Trainers as both leaders and managers
As nonprofit trainers in these tumultuous times, we have the opportunity to help our organizations both manage and lead our staff. Both functions are essential.
Yesterday, I was at the March session of Community Resource Exchange's 2009 Leadership Caucus (http://www.crenyc.org/consult/consult_leadershipcaucus.php), where we spent the morning discussing the differences between leadership and management. The jumping off point for the discussion was John P. Kotter's 1990 Harvard Business Review article "What Leaders Really Do," in which he argues that management and leadership are complementary but distinct.
To sum up the article, Kotter describes managers as promoting stability, which includes putting hierarchies, processes, and policies in place. These systems organize and monitor people's efficiency and accuracy as they work on their organization's plans. Kotter describes leaders, on the other hand, as pushing for and supporting change. This includes aligning people so that everyone moves towards the same target, which is done by communicating a motivating vision of the future, and then convincing and empowering people to make that vision happen.

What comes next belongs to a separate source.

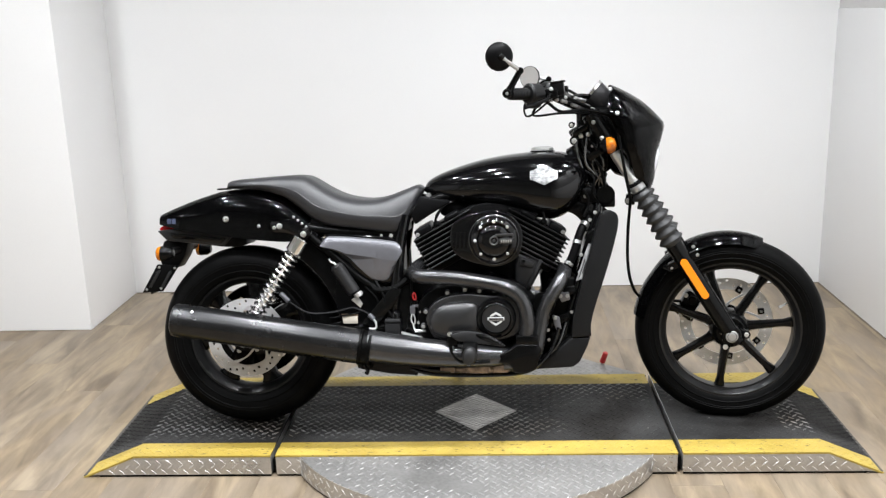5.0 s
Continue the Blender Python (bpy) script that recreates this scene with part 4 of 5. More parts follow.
# ---- tank
tank_t = smooth_table([(-0.150, 0.740), (-0.129, 0.771), (-0.064, 0.801), (0.029, 0.829), (0.122, 0.845), (0.214, 0.852), (0.290, 0.849), (0.340, 0.831), (0.368, 0.797), (0.378, 0.765)])
tank_b = smooth_table([(-0.150, 0.736), (-0.113, 0.712), (-0.006, 0.690), (0.118, 0.670), (0.207, 0.645), (0.260, 0.641), (0.305, 0.662), (0.343, 0.712), (0.368, 0.748), (0.378, 0.763)])
tank_w = smooth_table([(-0.150, 0.012), (-0.129, 0.052), (-0.064, 0.088), (0.03, 0.118), (0.14, 0.136), (0.24, 0.138), (0.315, 0.120), (0.352, 0.088), (0.371, 0.052), (0.378, 0.012)])
bm = bmesh.new()
loops = []
for k in range(45):
    u = k / 44
    x = -0.150 + 0.528 * (0.5 - 0.5 * math.cos(math.pi * u))
    zt, zb, w = lerp(tank_t, x), lerp(tank_b, x), lerp(tank_w, x)
    zm = zb + (zt - zb) * 0.45
    loop = []
    for j in range(36):
        t = 2 * math.pi * j / 36
        c, s = math.cos(t), math.sin(t)
        h = (zt - zm) if s > 0 else (zm - zb)
        loop.append((x, w * math.copysign(abs(c) ** 0.80, c), zm + h * math.copysign(abs(s) ** (0.95 if s > 0 else 0.72), s)))
    loops.append(loop)
rings(bm, loops)
tank = bpart("fuel_tank", bm, M_BLACKPAINT, None, "gloss black teardrop fuel tank", 60)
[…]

Applying these ideas specifically to trainers, when trainers work in service of management, we make sure that staff know how to do things like fill out paperwork correctly, follow procedures properly, and comply with regulations. When we work in service of leadership, we make sure that staff understand our organizations' missions, visions, and values, and we inspire staff to bring these to life. For training to have an impact on participants' behavior on the job, we as trainers need to do both.
This is especially true in the nonprofit world, where organizations strive for success on a double bottom line -- we measure success in both revenue and in progress toward our missions. In other words, we need to succeed with our heads as well as our hearts. A nonprofit organization could make huge amounts of money, but if that happened while making no progress toward its mission, the nonprofit's work would be deemed a failure. Conversely, a nonprofit could make wonderful progress toward its mission, but if that happened while losing huge amounts money, the nonprofit would cease to exist.
These issues of management vs. leadership and revenue vs. mission come to life for nonprofit trainers in that we need to address both our participants' skills and their motivation. We must provide staff with the tools they need to implement our organizations' program models, and we must also provide staff with the inspiration they will need to overcome challenges and strive towards the mission and vision.
Right now, with staff roles changing as nonprofits' budgets decrease and tough decisions being made that impact organizations' visions of the future, nonprofit trainers can be an overlooked resource. Many nonprofit trainers are adept at integrating the issues I described, as many of us have balanced the needs of management and leadership, skills and motivation in our workshops for years. This means that right now, we can be of great service to our organizations.
So the question for us becomes: how can each of us, in our own situations in our own nonprofits, step up to help with managing and leading our organizations through the crisis we face today?